Problem description: Pull out every line below containing the word "that".

Recorded information:
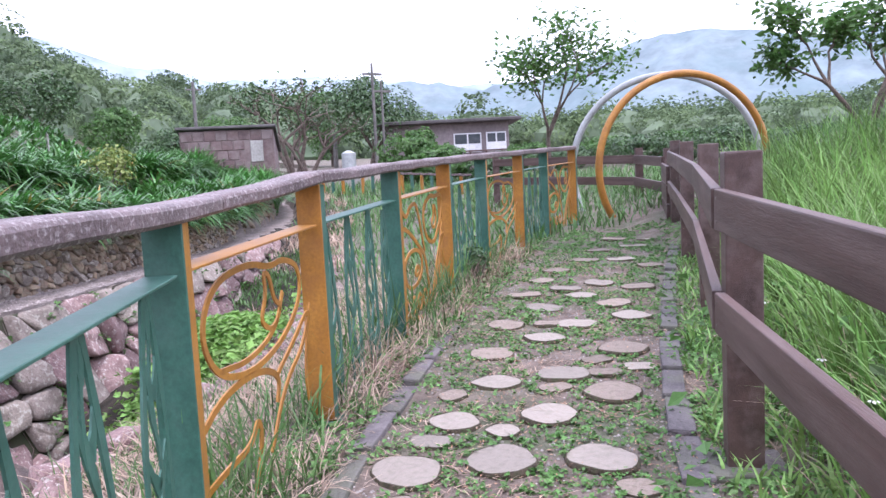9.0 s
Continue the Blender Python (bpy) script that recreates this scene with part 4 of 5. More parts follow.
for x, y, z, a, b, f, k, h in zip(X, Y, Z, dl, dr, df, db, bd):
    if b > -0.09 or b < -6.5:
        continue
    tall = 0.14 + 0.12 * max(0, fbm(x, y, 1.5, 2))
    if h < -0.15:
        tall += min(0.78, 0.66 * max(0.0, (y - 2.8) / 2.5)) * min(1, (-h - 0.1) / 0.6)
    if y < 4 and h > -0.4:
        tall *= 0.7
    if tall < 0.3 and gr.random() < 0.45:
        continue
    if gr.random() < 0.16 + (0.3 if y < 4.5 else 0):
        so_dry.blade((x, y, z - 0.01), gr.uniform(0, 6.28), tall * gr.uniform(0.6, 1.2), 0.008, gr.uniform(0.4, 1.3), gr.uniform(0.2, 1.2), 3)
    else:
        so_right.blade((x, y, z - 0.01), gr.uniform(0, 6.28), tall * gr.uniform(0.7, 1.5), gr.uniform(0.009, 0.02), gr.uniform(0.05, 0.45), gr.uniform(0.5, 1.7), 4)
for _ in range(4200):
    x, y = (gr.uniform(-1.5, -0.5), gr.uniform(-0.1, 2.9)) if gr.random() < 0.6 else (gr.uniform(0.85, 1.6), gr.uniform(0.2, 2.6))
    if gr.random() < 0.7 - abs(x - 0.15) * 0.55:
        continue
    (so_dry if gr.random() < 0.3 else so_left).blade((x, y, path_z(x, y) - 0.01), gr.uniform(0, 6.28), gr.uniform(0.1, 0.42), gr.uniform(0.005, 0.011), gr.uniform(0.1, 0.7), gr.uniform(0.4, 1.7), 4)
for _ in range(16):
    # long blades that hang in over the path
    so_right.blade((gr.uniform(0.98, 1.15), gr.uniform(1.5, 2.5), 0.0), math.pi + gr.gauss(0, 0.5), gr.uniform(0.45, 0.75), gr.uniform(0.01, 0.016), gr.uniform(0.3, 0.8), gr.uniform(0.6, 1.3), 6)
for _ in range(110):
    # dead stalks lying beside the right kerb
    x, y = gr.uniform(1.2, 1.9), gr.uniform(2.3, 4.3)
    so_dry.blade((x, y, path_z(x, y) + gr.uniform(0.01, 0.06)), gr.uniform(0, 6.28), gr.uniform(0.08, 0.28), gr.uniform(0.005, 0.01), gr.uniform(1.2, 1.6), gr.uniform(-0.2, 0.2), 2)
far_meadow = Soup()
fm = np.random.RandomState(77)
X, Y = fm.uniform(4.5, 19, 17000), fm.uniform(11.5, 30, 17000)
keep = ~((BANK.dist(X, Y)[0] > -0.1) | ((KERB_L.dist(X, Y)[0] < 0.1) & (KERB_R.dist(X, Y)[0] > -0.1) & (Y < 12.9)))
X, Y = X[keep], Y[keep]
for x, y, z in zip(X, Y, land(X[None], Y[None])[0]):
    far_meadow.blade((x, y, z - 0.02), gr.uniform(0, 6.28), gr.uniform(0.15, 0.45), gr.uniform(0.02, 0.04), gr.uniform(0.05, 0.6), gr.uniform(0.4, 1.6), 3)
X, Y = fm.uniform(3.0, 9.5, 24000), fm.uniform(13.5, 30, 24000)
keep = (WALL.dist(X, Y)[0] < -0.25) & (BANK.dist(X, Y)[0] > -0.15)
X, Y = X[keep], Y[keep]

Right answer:
Continue the Blender Python (bpy) script that recreates this scene with part 4 of 5. More parts follow.
    # long blades that hang in over the path